■ STATED EXERCISE ■
Output each line exactly as it appears, skipping any embedded picture.
-- begin SOURCE DATA --
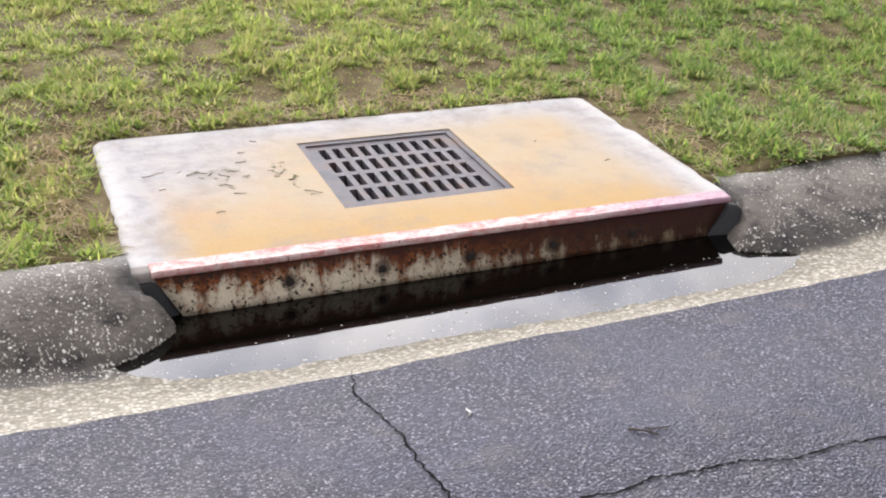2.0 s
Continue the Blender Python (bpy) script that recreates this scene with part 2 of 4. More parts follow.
def skirt_material():
    """White paint over steel, eaten by rust that runs down from the lip."""
    m, n = material("rusty_white_steel", 0.6)
    xyz = n.add("ShaderNodeSeparateXYZ", Vector=n.where)
    x, z = xyz.outputs[0], xyz.outputs[2]
    runs = n.noise(n.stretch(n.where, 11, 4, 2.2), 1.0, 8.0, 0.72, 0.35)
    spots = n.noise(n.where, 26, 6.0, 0.65)
    flecks = n.noise(n.where, 85, 4.0, 0.7)
    high = n.step(z, 0.02, 0.15)
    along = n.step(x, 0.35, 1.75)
    rust_amount = n.math("ADD", n.math("ADD", n.math("MULTIPLY", runs, 0.9), n.math("MULTIPLY", high, 0.27)), n.math("ADD", n.math("MULTIPLY", spots, 0.35), n.math("MULTIPLY", along, 0.13)))
    rust = n.step(rust_amount, 0.62, 0.80)
    rust_tone = n.ramp(spots, [(0.3, (0.028, 0.012, 0.008)), (0.46, (0.13, 0.040, 0.014)), (0.66, (0.30, 0.10, 0.028))])
    paint = n.ramp(flecks, [(0.28, (0.20, 0.135, 0.085)), (0.38, (0.56, 0.475, 0.345)), (0.75, (0.70, 0.625, 0.48))])
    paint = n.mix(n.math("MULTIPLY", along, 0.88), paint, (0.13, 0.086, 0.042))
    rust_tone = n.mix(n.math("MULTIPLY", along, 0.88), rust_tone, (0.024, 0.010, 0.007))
    tone = n.mix(rust, paint, rust_tone)
    # top band: dark rust, with the lip's shadow painted into the same colour
    tone = n.mix(n.math("MULTIPLY", n.step(n.math("ADD", z, n.math("MULTIPLY", runs, 0.10)), 0.125, 0.170), 0.9), tone, (0.038, 0.011, 0.008))
    # brown weeping round the bolt holes
    across = n.math("SUBTRACT", n.math("MODULO", n.math("SUBTRACT", x, 0.260), 0.298), 0.149)
    below = n.math("SUBTRACT", n.math("SUBTRACT", z, 0.050), n.math("MULTIPLY", x, 0.008))
    ring = n.math("SQRT", n.math("ADD", n.math("MULTIPLY", across, across), n.math("MULTIPLY", below, below)))
    halo = n.math("SUBTRACT", 1.0, n.step(n.math("ADD", ring, n.math("MULTIPLY", n.math("SUBTRACT", spots, 0.5), 0.05)), 0.016, 0.034))
    drip = n.math("MULTIPLY", n.math("SUBTRACT", 1.0, n.step(n.math("ABSOLUTE", n.math("ADD", across, n.math("MULTIPLY", n.math("SUBTRACT", spots, 0.5), 0.02))), 0.004, 0.013)), n.math("SUBTRACT", 1.0, n.step(below, -0.01, 0.01)))
    tone = n.mix(n.math("MULTIPLY", n.math("MAXIMUM", halo, n.math("MULTIPLY", drip, 0.55)), 0.8), tone, (0.050, 0.024, 0.014))
    pock = n.step(n.math("ADD", flecks, n.math("MULTIPLY", spots, 0.6)), 0.85, 0.91)
    tone = n.mix(pock, tone, (0.026, 0.016, 0.012))
    n.put(n.bsdf, "Base Color", tone)
    n.put(n.bsdf, "Specular IOR Level", 0.15)
    bump(n, n.math("ADD", spots, flecks), 0.5, 0.004)
    return m


def lip_material():
    m, n = material("worn_red_lip", 0.75)
    x = n.add("ShaderNodeSeparateXYZ", Vector=n.where).outputs[0]
    scuffs = n.noise(n.stretch(n.where, 15, 26, 26), 1.0, 8.0, 0.75, 0.4)
    flecks = n.noise(n.where, 70, 5.0, 0.7)
    tone = n.ramp(scuffs, [(0.34, (0.36, 0.10, 0.085)), (0.45, (0.44, 0.20, 0.18)), (0.54, (0.50, 0.33, 0.30)), (0.66, (0.56, 0.47, 0.44))])
    tone = n.mix(n.math("MULTIPLY", n.step(x, 1.3, 1.8), 0.65), tone, (0.28, 0.195, 0.27))
    tone = n.mix(n.step(flecks, 0.57, 0.66), tone, (0.14, 0.05, 0.035))
    n.put(n.bsdf, "Base Color", tone)
    bump(n, n.math("ADD", flecks, scuffs), 0.4, 0.003)
    return m


def grate_material():
    m, n = material("cast_iron", 0.7, 0.0)
    mid, fine = n.noise(n.where, 9, 5.0), n.noise(n.where, 90, 4.0)
    tone = n.ramp(mid, [(0.35, (0.055, 0.050, 0.056)), (0.5, (0.088, 0.079, 0.085)), (0.6, (0.102, 0.075, 0.069)), (0.72, (0.13, 0.070, 0.040))])
    n.put(n.bsdf, "Base Color", n.mix(n.math("MULTIPLY", fine, 0.5), tone, (0.075, 0.068, 0.076)))
    n.put(n.bsdf, "Specular IOR Level", 0.25)
    bump(n, fine, 0.5, 0.003)
    return m


def soil_material():
    """Bare earth and sand under the lawn, closed turf on the far bank."""
    m, n = material("soil", 0.95)
    y = n.add("ShaderNodeSeparateXYZ", Vector=n.where).outputs[1]
    big, mid, fine = n.noise(n.where, 1.3, 4.0), n.noise(n.where, 7, 5.0), n.noise(n.where, 60, 5.0)
    earth = n.ramp(mid, [(0.3, (0.052, 0.038, 0.018)), (0.52, (0.130, 0.100, 0.050)), (0.75, (0.22, 0.182, 0.105))])
    sand = n.step(n.math("ADD", n.math("MULTIPLY", big, 0.5), n.math("MULTIPLY", mid, 0.5)), 0.58, 0.66)
    earth = n.mix(n.math("MULTIPLY", sand, 0.7), earth, (0.30, 0.27, 0.235))
    turf = n.ramp(n.noise(n.stretch(n.where, 0.25, 1, 1), 0.6, 6.0), [(0.3, (0.09, 0.12, 0.035)), (0.6, (0.15, 0.19, 0.055)), (0.8, (0.22, 0.215, 0.09))])
    away = n.add("ShaderNodeVectorMath", {"operation": "DISTANCE"}, i0=n.where, i1=(1.5, 4.0, 0.0)).outputs["Value"]
    tone = n.mix(n.step(away, 8.5, 13), earth, turf)
    n.put(n.bsdf, "Base Color", tone)
    n.put(n.bsdf, "Specular IOR Level", 0.08)
    bump(n, n.math("ADD", fine, mid), 0.8, 0.02)
    return m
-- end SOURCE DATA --
■ ANSWER TO THE TASK ■
2.0 s
Continue the Blender Python (bpy) script that recreates this scene with part 2 of 4. More parts follow.
def skirt_material():
    """White paint over steel, eaten by rust that runs down from the lip."""
    m, n = material("rusty_white_steel", 0.6)
    xyz = n.add("ShaderNodeSeparateXYZ", Vector=n.where)
    x, z = xyz.outputs[0], xyz.outputs[2]
    runs = n.noise(n.stretch(n.where, 11, 4, 2.2), 1.0, 8.0, 0.72, 0.35)
    spots = n.noise(n.where, 26, 6.0, 0.65)
    flecks = n.noise(n.where, 85, 4.0, 0.7)
    high = n.step(z, 0.02, 0.15)
    along = n.step(x, 0.35, 1.75)
    rust_amount = n.math("ADD", n.math("ADD", n.math("MULTIPLY", runs, 0.9), n.math("MULTIPLY", high, 0.27)), n.math("ADD", n.math("MULTIPLY", spots, 0.35), n.math("MULTIPLY", along, 0.13)))
    rust = n.step(rust_amount, 0.62, 0.80)
    rust_tone = n.ramp(spots, [(0.3, (0.028, 0.012, 0.008)), (0.46, (0.13, 0.040, 0.014)), (0.66, (0.30, 0.10, 0.028))])
    paint = n.ramp(flecks, [(0.28, (0.20, 0.135, 0.085)), (0.38, (0.56, 0.475, 0.345)), (0.75, (0.70, 0.625, 0.48))])
    paint = n.mix(n.math("MULTIPLY", along, 0.88), paint, (0.13, 0.086, 0.042))
    rust_tone = n.mix(n.math("MULTIPLY", along, 0.88), rust_tone, (0.024, 0.010, 0.007))
    tone = n.mix(rust, paint, rust_tone)
    # top band: dark rust, with the lip's shadow painted into the same colour
    tone = n.mix(n.math("MULTIPLY", n.step(n.math("ADD", z, n.math("MULTIPLY", runs, 0.10)), 0.125, 0.170), 0.9), tone, (0.038, 0.011, 0.008))
    # brown weeping round the bolt holes
    across = n.math("SUBTRACT", n.math("MODULO", n.math("SUBTRACT", x, 0.260), 0.298), 0.149)
    below = n.math("SUBTRACT", n.math("SUBTRACT", z, 0.050), n.math("MULTIPLY", x, 0.008))
    ring = n.math("SQRT", n.math("ADD", n.math("MULTIPLY", across, across), n.math("MULTIPLY", below, below)))
    halo = n.math("SUBTRACT", 1.0, n.step(n.math("ADD", ring, n.math("MULTIPLY", n.math("SUBTRACT", spots, 0.5), 0.05)), 0.016, 0.034))
    drip = n.math("MULTIPLY", n.math("SUBTRACT", 1.0, n.step(n.math("ABSOLUTE", n.math("ADD", across, n.math("MULTIPLY", n.math("SUBTRACT", spots, 0.5), 0.02))), 0.004, 0.013)), n.math("SUBTRACT", 1.0, n.step(below, -0.01, 0.01)))
    tone = n.mix(n.math("MULTIPLY", n.math("MAXIMUM", halo, n.math("MULTIPLY", drip, 0.55)), 0.8), tone, (0.050, 0.024, 0.014))
    pock = n.step(n.math("ADD", flecks, n.math("MULTIPLY", spots, 0.6)), 0.85, 0.91)
    tone = n.mix(pock, tone, (0.026, 0.016, 0.012))
    n.put(n.bsdf, "Base Color", tone)
    n.put(n.bsdf, "Specular IOR Level", 0.15)
    bump(n, n.math("ADD", spots, flecks), 0.5, 0.004)
    return m


def lip_material():
    m, n = material("worn_red_lip", 0.75)
    x = n.add("ShaderNodeSeparateXYZ", Vector=n.where).outputs[0]
    scuffs = n.noise(n.stretch(n.where, 15, 26, 26), 1.0, 8.0, 0.75, 0.4)
    flecks = n.noise(n.where, 70, 5.0, 0.7)
    tone = n.ramp(scuffs, [(0.34, (0.36, 0.10, 0.085)), (0.45, (0.44, 0.20, 0.18)), (0.54, (0.50, 0.33, 0.30)), (0.66, (0.56, 0.47, 0.44))])
    tone = n.mix(n.math("MULTIPLY", n.step(x, 1.3, 1.8), 0.65), tone, (0.28, 0.195, 0.27))
    tone = n.mix(n.step(flecks, 0.57, 0.66), tone, (0.14, 0.05, 0.035))
    n.put(n.bsdf, "Base Color", tone)
    bump(n, n.math("ADD", flecks, scuffs), 0.4, 0.003)
    return m


def grate_material():
    m, n = material("cast_iron", 0.7, 0.0)
    mid, fine = n.noise(n.where, 9, 5.0), n.noise(n.where, 90, 4.0)
    tone = n.ramp(mid, [(0.35, (0.055, 0.050, 0.056)), (0.5, (0.088, 0.079, 0.085)), (0.6, (0.102, 0.075, 0.069)), (0.72, (0.13, 0.070, 0.040))])
    n.put(n.bsdf, "Base Color", n.mix(n.math("MULTIPLY", fine, 0.5), tone, (0.075, 0.068, 0.076)))
    n.put(n.bsdf, "Specular IOR Level", 0.25)
    bump(n, fine, 0.5, 0.003)
    return m


def soil_material():
    """Bare earth and sand under the lawn, closed turf on the far bank."""
    m, n = material("soil", 0.95)
    y = n.add("ShaderNodeSeparateXYZ", Vector=n.where).outputs[1]
    big, mid, fine = n.noise(n.where, 1.3, 4.0), n.noise(n.where, 7, 5.0), n.noise(n.where, 60, 5.0)
    earth = n.ramp(mid, [(0.3, (0.052, 0.038, 0.018)), (0.52, (0.130, 0.100, 0.050)), (0.75, (0.22, 0.182, 0.105))])
    sand = n.step(n.math("ADD", n.math("MULTIPLY", big, 0.5), n.math("MULTIPLY", mid, 0.5)), 0.58, 0.66)
    earth = n.mix(n.math("MULTIPLY", sand, 0.7), earth, (0.30, 0.27, 0.235))
    turf = n.ramp(n.noise(n.stretch(n.where, 0.25, 1, 1), 0.6, 6.0), [(0.3, (0.09, 0.12, 0.035)), (0.6, (0.15, 0.19, 0.055)), (0.8, (0.22, 0.215, 0.09))])
    away = n.add("ShaderNodeVectorMath", {"operation": "DISTANCE"}, i0=n.where, i1=(1.5, 4.0, 0.0)).outputs["Value"]
    tone = n.mix(n.step(away, 8.5, 13), earth, turf)
    n.put(n.bsdf, "Base Color", tone)
    n.put(n.bsdf, "Specular IOR Level", 0.08)
    bump(n, n.math("ADD", fine, mid), 0.8, 0.02)
    return m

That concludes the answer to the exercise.